» **WRITTEN TASK**: Repeat each line of the material below exactly as it appears, minus any pictures.

» **MATERIAL PROVIDED**:
▼▼▼

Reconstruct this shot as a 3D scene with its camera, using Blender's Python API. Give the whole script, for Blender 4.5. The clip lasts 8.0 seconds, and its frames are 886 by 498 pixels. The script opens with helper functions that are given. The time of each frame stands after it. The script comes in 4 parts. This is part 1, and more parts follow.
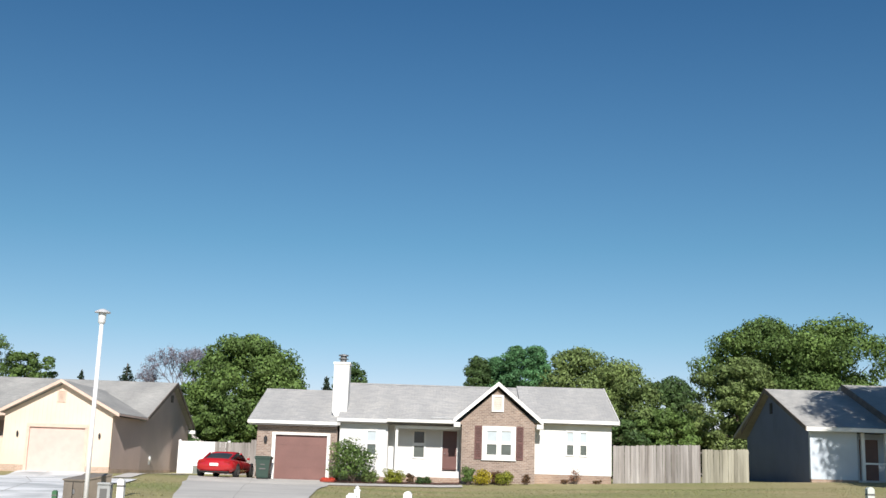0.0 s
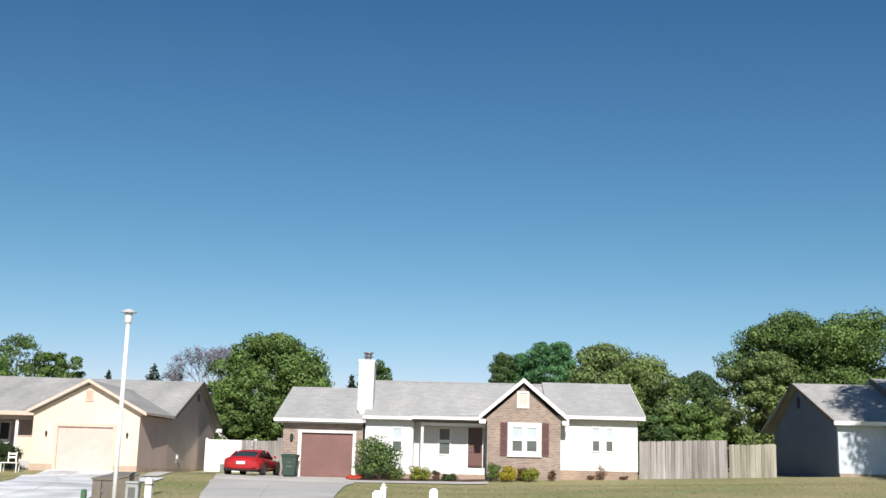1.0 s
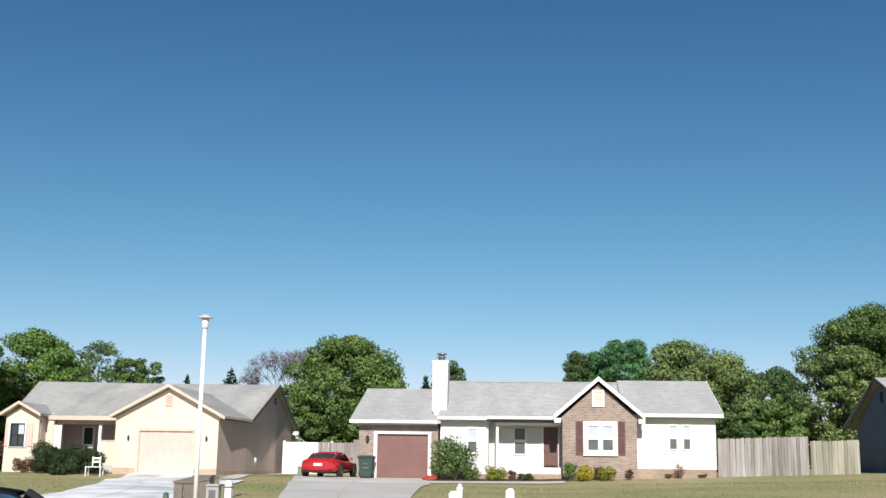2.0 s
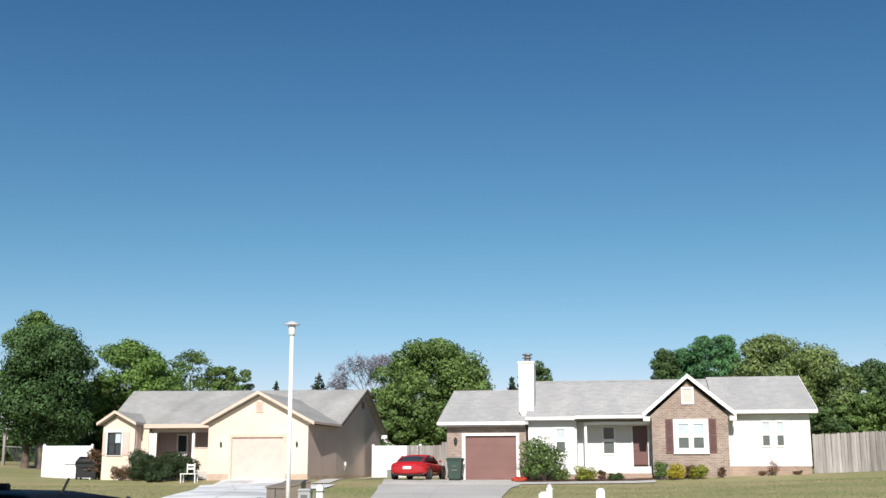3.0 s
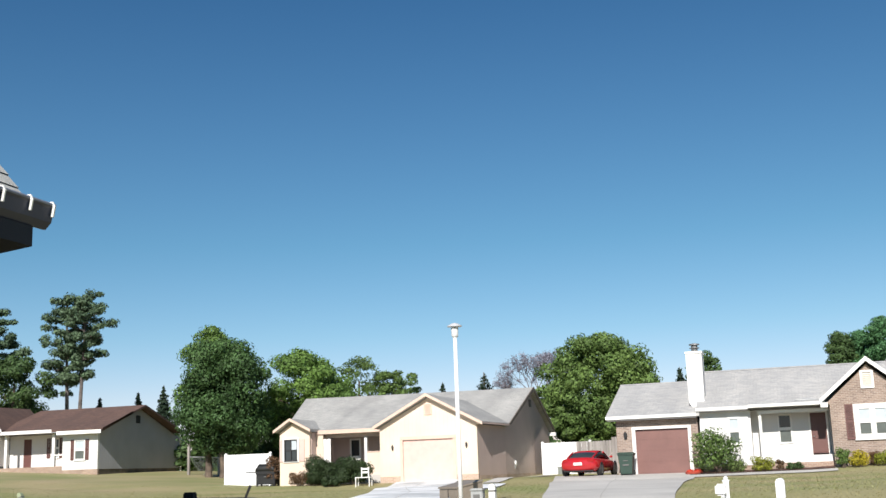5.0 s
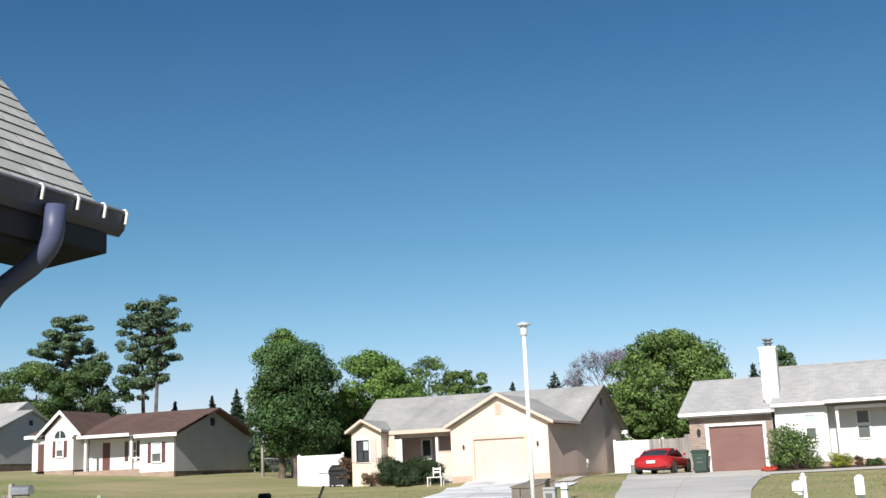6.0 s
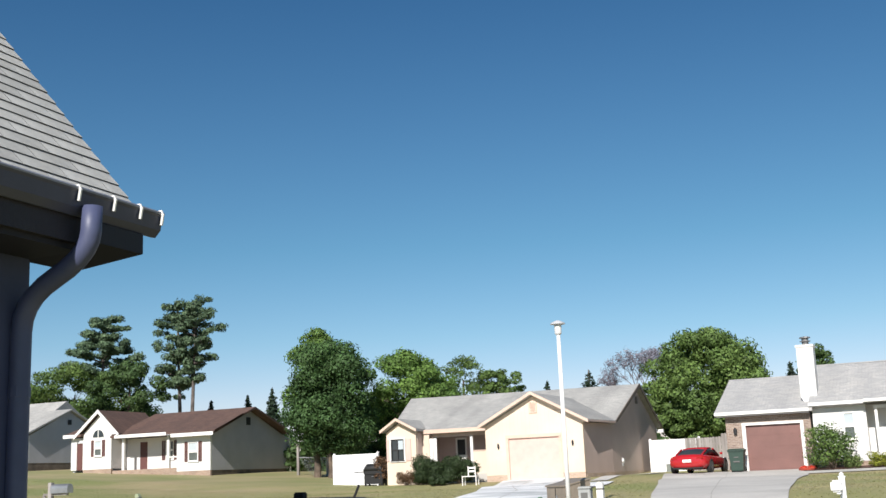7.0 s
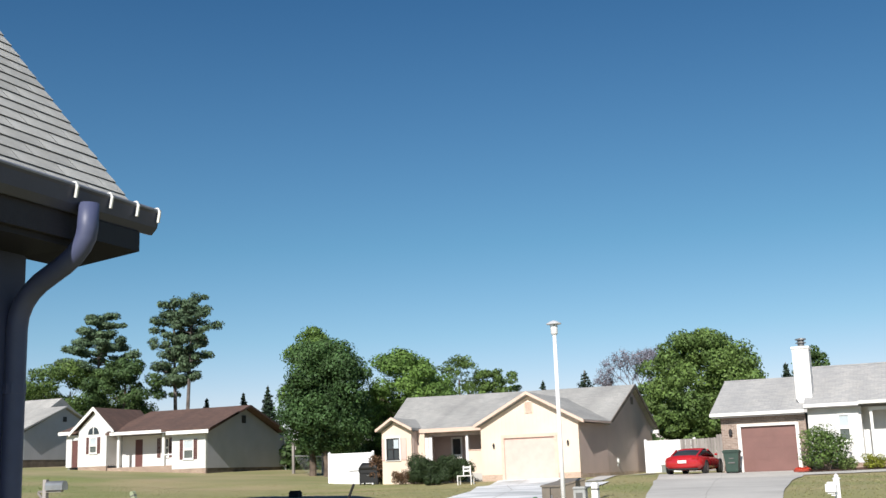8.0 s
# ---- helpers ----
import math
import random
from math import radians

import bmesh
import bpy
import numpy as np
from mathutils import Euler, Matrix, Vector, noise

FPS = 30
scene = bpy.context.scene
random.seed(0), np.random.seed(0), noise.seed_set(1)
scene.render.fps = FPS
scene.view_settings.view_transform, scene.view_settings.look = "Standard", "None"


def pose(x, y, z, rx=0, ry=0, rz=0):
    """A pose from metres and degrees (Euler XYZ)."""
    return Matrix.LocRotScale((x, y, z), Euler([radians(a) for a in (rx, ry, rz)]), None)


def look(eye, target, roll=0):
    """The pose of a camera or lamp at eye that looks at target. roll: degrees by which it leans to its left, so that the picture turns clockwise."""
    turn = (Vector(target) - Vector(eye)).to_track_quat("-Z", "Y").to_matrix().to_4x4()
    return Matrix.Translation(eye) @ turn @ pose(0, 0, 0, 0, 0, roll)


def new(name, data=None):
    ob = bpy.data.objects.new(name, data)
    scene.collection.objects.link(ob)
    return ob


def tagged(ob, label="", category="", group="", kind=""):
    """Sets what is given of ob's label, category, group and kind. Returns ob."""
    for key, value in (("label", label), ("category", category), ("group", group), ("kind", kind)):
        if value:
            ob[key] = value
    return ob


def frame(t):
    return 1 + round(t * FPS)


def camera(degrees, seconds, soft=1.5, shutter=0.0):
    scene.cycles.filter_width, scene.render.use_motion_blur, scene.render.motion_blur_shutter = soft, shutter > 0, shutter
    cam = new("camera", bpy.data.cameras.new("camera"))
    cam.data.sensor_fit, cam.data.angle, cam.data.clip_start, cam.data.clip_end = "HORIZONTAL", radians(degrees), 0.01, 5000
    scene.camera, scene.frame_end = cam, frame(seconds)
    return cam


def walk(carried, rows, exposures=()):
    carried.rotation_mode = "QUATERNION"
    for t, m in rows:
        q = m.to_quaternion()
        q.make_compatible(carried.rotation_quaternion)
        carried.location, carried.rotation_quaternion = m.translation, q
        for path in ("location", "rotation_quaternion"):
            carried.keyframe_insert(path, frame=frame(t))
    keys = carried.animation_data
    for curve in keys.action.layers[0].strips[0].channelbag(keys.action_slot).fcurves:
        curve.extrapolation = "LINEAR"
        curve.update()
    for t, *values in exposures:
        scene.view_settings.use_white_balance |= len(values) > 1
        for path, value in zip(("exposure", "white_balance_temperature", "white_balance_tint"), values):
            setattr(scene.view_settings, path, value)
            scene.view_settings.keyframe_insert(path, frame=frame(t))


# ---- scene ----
# camera: stands in one spot and turns to the left
cam = camera(43.0, 8.0, soft=1.5)
EYE = Vector((0, -8.27, 1.6))
ROWS = [
    (0, 0.25, 11.38, 1.84), (0.5, 0.53, 11.32, 1.71), (1, 1.47, 11.19, 1.49), (2.5, 7.31, 11.15, 0.47),
    (3, 9.4, 11.18, -0.08), (3.5, 11.52, 11.11, -0.59), (4, 13.45, 11.11, -1.01), (4.5, 15.53, 11.16, -1.56),
    (6, 21.02, 11.34, -2.51), (6.5, 22.3, 11.35, -2.57), (7, 22.77, 11.37, -2.47), (7.5, 22.83, 11.34, -2.21),
    (8, 22.6, 11.33, -2.12),
]


def aim(yaw, pitch, roll):
    a, b = radians(yaw), radians(pitch)
    way = Vector((-math.sin(a) * math.cos(b), math.cos(a) * math.cos(b), math.sin(b)))
    return look(EYE, EYE + way, roll)


walk(cam, [(t, aim(yaw, pitch, roll)) for t, yaw, pitch, roll in ROWS], [(0.0, 0.33), (1.0, 0.34), (3.5, 0.35), (4.5, 0.4), (6.0, 0.44), (7.0, 0.39), (8.0, 0.37)])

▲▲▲

» **FINAL RESULT**:
Reconstruct this shot as a 3D scene with its camera, using Blender's Python API. Give the whole script, for Blender 4.5. The clip lasts 8.0 seconds, and its frames are 886 by 498 pixels. The script opens with helper functions that are given. The time of each frame stands after it. The script comes in 4 parts. This is part 1, and more parts follow.
0.0 s
1.0 s
2.0 s
3.0 s
5.0 s
6.0 s
7.0 s
8.0 s
# ---- helpers ----
import math
import random
from math import radians

import bmesh
import bpy
import numpy as np
from mathutils import Euler, Matrix, Vector, noise

FPS = 30
scene = bpy.context.scene
random.seed(0), np.random.seed(0), noise.seed_set(1)
scene.render.fps = FPS
scene.view_settings.view_transform, scene.view_settings.look = "Standard", "None"


def pose(x, y, z, rx=0, ry=0, rz=0):
    """A pose from metres and degrees (Euler XYZ)."""
    return Matrix.LocRotScale((x, y, z), Euler([radians(a) for a in (rx, ry, rz)]), None)


def look(eye, target, roll=0):
    """The pose of a camera or lamp at eye that looks at target. roll: degrees by which it leans to its left, so that the picture turns clockwise."""
    turn = (Vector(target) - Vector(eye)).to_track_quat("-Z", "Y").to_matrix().to_4x4()
    return Matrix.Translation(eye) @ turn @ pose(0, 0, 0, 0, 0, roll)


def new(name, data=None):
    ob = bpy.data.objects.new(name, data)
    scene.collection.objects.link(ob)
    return ob


def tagged(ob, label="", category="", group="", kind=""):
    """Sets what is given of ob's label, category, group and kind. Returns ob."""
    for key, value in (("label", label), ("category", category), ("group", group), ("kind", kind)):
        if value:
            ob[key] = value
    return ob


def frame(t):
    return 1 + round(t * FPS)


def camera(degrees, seconds, soft=1.5, shutter=0.0):
    scene.cycles.filter_width, scene.render.use_motion_blur, scene.render.motion_blur_shutter = soft, shutter > 0, shutter
    cam = new("camera", bpy.data.cameras.new("camera"))
    cam.data.sensor_fit, cam.data.angle, cam.data.clip_start, cam.data.clip_end = "HORIZONTAL", radians(degrees), 0.01, 5000
    scene.camera, scene.frame_end = cam, frame(seconds)
    return cam


def walk(carried, rows, exposures=()):
    carried.rotation_mode = "QUATERNION"
    for t, m in rows:
        q = m.to_quaternion()
        q.make_compatible(carried.rotation_quaternion)
        carried.location, carried.rotation_quaternion = m.translation, q
        for path in ("location", "rotation_quaternion"):
            carried.keyframe_insert(path, frame=frame(t))
    keys = carried.animation_data
    for curve in keys.action.layers[0].strips[0].channelbag(keys.action_slot).fcurves:
        curve.extrapolation = "LINEAR"
        curve.update()
    for t, *values in exposures:
        scene.view_settings.use_white_balance |= len(values) > 1
        for path, value in zip(("exposure", "white_balance_temperature", "white_balance_tint"), values):
            setattr(scene.view_settings, path, value)
            scene.view_settings.keyframe_insert(path, frame=frame(t))


# ---- scene ----
# camera: stands in one spot and turns to the left
cam = camera(43.0, 8.0, soft=1.5)
EYE = Vector((0, -8.27, 1.6))
ROWS = [
    (0, 0.25, 11.38, 1.84), (0.5, 0.53, 11.32, 1.71), (1, 1.47, 11.19, 1.49), (2.5, 7.31, 11.15, 0.47),
    (3, 9.4, 11.18, -0.08), (3.5, 11.52, 11.11, -0.59), (4, 13.45, 11.11, -1.01), (4.5, 15.53, 11.16, -1.56),
    (6, 21.02, 11.34, -2.51), (6.5, 22.3, 11.35, -2.57), (7, 22.77, 11.37, -2.47), (7.5, 22.83, 11.34, -2.21),
    (8, 22.6, 11.33, -2.12),
]


def aim(yaw, pitch, roll):
    a, b = radians(yaw), radians(pitch)
    way = Vector((-math.sin(a) * math.cos(b), math.cos(a) * math.cos(b), math.sin(b)))
    return look(EYE, EYE + way, roll)


walk(cam, [(t, aim(yaw, pitch, roll)) for t, yaw, pitch, roll in ROWS], [(0.0, 0.33), (1.0, 0.34), (3.5, 0.35), (4.5, 0.4), (6.0, 0.44), (7.0, 0.39), (8.0, 0.37)])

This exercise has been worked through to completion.